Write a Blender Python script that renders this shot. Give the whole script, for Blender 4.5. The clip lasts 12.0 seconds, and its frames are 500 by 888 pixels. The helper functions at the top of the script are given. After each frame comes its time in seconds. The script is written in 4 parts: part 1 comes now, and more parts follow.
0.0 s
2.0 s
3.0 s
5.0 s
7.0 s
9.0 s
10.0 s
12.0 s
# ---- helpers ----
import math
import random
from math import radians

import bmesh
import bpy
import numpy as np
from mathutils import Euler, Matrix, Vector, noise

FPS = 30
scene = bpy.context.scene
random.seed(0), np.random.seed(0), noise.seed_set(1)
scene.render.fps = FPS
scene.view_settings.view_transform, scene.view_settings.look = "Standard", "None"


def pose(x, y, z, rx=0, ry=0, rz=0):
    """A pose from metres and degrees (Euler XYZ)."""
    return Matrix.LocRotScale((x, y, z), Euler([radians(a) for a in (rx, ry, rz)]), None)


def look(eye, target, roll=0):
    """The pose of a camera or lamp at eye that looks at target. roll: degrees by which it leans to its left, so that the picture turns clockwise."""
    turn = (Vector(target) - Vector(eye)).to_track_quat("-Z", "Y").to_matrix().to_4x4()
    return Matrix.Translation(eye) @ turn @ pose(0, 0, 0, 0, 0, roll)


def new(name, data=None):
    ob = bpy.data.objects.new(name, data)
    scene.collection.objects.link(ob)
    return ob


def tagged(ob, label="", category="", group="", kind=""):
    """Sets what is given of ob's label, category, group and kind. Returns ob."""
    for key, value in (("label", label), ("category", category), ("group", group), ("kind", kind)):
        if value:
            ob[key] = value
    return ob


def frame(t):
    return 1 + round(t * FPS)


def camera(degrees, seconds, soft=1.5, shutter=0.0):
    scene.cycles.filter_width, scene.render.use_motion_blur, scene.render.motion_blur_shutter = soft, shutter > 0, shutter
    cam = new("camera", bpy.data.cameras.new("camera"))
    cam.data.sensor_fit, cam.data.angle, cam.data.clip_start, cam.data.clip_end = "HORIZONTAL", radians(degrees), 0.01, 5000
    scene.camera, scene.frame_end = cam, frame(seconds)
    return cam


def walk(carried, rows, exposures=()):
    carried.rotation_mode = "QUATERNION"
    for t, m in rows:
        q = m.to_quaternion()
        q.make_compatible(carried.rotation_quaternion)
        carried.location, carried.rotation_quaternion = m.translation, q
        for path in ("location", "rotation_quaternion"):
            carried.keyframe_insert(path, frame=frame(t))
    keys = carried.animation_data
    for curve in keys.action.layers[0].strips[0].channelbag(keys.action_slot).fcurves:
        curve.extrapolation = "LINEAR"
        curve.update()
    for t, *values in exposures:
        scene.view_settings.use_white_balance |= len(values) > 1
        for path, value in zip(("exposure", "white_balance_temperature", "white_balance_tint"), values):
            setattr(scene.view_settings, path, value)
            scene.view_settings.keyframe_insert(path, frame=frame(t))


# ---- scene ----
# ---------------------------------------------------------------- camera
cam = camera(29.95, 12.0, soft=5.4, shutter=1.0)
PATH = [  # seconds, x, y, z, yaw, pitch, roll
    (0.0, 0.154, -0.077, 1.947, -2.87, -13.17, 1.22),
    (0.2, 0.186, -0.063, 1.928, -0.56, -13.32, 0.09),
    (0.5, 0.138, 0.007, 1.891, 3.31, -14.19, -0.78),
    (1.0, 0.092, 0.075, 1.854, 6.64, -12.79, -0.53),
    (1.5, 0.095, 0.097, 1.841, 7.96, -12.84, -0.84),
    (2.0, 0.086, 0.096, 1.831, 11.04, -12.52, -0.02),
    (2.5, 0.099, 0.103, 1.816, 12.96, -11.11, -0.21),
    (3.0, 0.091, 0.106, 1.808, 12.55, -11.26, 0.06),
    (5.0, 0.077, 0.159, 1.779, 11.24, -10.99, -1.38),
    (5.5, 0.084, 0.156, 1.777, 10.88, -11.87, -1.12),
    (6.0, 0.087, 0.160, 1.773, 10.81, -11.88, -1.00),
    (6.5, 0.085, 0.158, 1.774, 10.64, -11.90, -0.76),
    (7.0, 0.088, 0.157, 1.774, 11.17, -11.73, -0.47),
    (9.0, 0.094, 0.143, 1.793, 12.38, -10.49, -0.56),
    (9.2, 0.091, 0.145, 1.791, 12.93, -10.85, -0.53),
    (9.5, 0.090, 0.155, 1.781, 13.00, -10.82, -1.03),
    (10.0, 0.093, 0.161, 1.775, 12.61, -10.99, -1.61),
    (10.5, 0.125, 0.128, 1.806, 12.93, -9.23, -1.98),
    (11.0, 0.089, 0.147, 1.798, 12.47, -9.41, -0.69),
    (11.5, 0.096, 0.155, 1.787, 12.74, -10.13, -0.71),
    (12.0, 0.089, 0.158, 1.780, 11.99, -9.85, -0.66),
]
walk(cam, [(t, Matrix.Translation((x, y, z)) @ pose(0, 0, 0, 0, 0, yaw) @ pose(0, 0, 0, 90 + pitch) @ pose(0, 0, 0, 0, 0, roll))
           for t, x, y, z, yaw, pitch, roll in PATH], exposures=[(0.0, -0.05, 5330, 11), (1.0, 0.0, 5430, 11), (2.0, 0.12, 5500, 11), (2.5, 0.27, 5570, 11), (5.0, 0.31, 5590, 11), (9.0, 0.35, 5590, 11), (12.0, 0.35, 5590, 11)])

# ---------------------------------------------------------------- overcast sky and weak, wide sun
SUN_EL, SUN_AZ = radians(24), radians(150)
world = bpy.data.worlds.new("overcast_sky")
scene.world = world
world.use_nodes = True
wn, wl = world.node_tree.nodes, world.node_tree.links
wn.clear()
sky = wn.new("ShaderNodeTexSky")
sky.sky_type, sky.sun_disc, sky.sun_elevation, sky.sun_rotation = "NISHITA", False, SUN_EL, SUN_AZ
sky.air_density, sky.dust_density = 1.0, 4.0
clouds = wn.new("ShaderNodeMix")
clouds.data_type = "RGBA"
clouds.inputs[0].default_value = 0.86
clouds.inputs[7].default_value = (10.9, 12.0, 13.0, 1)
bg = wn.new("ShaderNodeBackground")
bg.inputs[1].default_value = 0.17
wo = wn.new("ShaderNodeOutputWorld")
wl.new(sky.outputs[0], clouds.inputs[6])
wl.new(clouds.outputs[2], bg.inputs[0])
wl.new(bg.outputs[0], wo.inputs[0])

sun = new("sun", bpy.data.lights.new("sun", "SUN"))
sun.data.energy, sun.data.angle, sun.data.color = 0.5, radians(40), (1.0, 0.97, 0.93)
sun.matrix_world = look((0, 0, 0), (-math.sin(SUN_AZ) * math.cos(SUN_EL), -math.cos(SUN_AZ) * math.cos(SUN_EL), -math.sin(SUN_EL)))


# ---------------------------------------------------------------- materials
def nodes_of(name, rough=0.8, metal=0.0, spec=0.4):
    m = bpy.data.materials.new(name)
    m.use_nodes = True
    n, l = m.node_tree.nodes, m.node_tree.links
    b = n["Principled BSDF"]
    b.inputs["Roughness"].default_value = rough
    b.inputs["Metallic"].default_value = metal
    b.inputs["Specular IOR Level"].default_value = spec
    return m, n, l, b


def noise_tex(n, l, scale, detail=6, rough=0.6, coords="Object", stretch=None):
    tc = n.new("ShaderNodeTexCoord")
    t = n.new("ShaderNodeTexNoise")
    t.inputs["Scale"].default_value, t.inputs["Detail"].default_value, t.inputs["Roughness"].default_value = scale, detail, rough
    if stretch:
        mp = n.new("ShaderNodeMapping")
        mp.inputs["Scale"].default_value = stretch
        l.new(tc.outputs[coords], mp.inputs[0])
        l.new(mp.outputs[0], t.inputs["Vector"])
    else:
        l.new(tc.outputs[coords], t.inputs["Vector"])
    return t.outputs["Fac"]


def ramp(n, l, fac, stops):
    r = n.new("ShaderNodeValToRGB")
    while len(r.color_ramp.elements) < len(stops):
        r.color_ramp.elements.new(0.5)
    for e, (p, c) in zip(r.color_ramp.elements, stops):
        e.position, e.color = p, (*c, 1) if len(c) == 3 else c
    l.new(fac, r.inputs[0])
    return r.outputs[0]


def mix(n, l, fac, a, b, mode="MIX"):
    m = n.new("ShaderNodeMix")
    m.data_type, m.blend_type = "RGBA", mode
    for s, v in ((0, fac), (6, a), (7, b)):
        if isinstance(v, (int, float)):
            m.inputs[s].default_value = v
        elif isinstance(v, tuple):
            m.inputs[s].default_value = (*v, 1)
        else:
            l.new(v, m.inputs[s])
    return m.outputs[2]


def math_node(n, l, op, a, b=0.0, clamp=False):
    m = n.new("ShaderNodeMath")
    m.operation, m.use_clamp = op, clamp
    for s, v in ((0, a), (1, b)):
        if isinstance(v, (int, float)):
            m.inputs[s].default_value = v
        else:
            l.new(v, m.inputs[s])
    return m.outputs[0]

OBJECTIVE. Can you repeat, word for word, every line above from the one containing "keys = carried.animation_data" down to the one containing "setattr(scene.view_settings, path, value)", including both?

RESULT.
    keys = carried.animation_data
    for curve in keys.action.layers[0].strips[0].channelbag(keys.action_slot).fcurves:
        curve.extrapolation = "LINEAR"
        curve.update()
    for t, *values in exposures:
        scene.view_settings.use_white_balance |= len(values) > 1
        for path, value in zip(("exposure", "white_balance_temperature", "white_balance_tint"), values):
            setattr(scene.view_settings, path, value)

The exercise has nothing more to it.